Drink and drug driving
Drink and drug driving continues to occupy much of the Panel’s time and it is a serious social problem. It has always been difficult for insurance companies to prove a person was driving under the influence because that is an imprecise term and people never remember quantities of alcohol and drugs they have consumed. Insurance companies are also hampered by restriction imposed by legislation using the result of breath and blood tests in various States. However, sometimes insurance companies can find the vital evidence in surprising places as the above story based on a real case study demonstrates.
Steve fancied himself as a ‘chick magnet’. Every Friday night he would take himself down to the local watering hole to down a beer or ten before making his way to the dance-floor to “brighten the lives of the local hopefuls” as he put it. One night he followed his usual practice, polishing off half a dozen ‘crownies’ and with his new-found confidence introduced himself to Sally and immediately impressed her with his own unique version of the soft-shoe-shuffle. After sharing a couple of vodkas and orange with her, he whisked her off into the night in his new Peugeot 306. She was very impressed with his style until she discovered his gazing longingly at her instead of the road in front of him, when he slammed into the back of a slow-moving Subaru Forrester which, coincidently, was driven by one of Sally’s many former boyfriends.
In the circumstances, both Steve and Sally did a ‘runner’ and by the time the police found them in yet another bar, more than two hours had passed and several more Vodkas and orange had passed between them in the course of activities which remained unclear. The breath tests revealed Steve had a reading of .13. The results were challenged by Steve’s lawyer as being unreliable in establishing Steve’s pre-accident consumption because of the time that had passed.

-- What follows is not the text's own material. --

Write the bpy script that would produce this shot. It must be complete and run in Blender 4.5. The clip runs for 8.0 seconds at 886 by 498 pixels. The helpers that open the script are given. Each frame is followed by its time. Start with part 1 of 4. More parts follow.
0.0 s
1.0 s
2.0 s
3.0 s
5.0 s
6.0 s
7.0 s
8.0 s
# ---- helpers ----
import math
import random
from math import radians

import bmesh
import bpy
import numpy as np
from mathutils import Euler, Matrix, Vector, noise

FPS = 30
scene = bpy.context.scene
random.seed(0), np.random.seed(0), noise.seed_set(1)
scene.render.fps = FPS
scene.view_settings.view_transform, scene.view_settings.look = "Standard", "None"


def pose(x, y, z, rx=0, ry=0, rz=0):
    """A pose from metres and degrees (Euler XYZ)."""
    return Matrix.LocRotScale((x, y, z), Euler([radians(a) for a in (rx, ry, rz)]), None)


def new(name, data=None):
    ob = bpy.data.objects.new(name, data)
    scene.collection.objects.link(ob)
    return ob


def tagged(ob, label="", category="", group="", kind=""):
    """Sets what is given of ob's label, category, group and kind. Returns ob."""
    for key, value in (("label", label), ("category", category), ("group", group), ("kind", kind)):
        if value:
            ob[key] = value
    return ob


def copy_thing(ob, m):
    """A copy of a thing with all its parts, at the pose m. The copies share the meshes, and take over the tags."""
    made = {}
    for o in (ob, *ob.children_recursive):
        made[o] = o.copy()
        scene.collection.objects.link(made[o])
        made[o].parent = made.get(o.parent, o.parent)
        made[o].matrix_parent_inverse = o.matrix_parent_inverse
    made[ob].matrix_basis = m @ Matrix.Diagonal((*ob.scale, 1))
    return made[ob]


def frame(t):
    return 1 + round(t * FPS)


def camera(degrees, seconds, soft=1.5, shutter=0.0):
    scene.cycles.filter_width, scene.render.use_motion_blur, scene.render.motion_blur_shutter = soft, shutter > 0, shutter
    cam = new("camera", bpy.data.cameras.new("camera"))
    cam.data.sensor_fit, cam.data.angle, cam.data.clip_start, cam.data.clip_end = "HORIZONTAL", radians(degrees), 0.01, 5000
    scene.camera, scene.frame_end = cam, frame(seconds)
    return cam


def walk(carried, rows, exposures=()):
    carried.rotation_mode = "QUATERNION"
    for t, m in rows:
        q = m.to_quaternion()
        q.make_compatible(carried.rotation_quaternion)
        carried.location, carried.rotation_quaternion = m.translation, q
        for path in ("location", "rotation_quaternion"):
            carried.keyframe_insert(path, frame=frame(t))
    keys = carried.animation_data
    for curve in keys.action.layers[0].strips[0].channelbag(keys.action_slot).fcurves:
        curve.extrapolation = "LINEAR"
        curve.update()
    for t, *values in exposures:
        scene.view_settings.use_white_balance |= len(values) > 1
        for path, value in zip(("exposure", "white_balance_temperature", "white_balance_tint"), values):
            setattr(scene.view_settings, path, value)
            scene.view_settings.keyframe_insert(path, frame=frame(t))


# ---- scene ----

In the course of making his enquiries, the company’s investigator, Fred Plodd, visited the hotel where the young lovers met and in the course of downing a ‘crownie’ himself, engaged in casual conversation with Rosie, the barmaid, who remembered Steve well as one of the ‘smarmy creeps’ who tries to chat her up each Friday night. She also remembered seeing him polish off the six ‘crownies’ that night which, she believed he consumed in what was a world record time. She also observed him staggering unsteadily from the hotel propping up a young lady of dubious reputation not long afterwards.
When presented with this evidence, Steve decided he had better cut his losses. From that time, Steve and Sally took up ten-pin bowling on a Friday night, and developed quite a pleasant relationship, which was a change for both of them.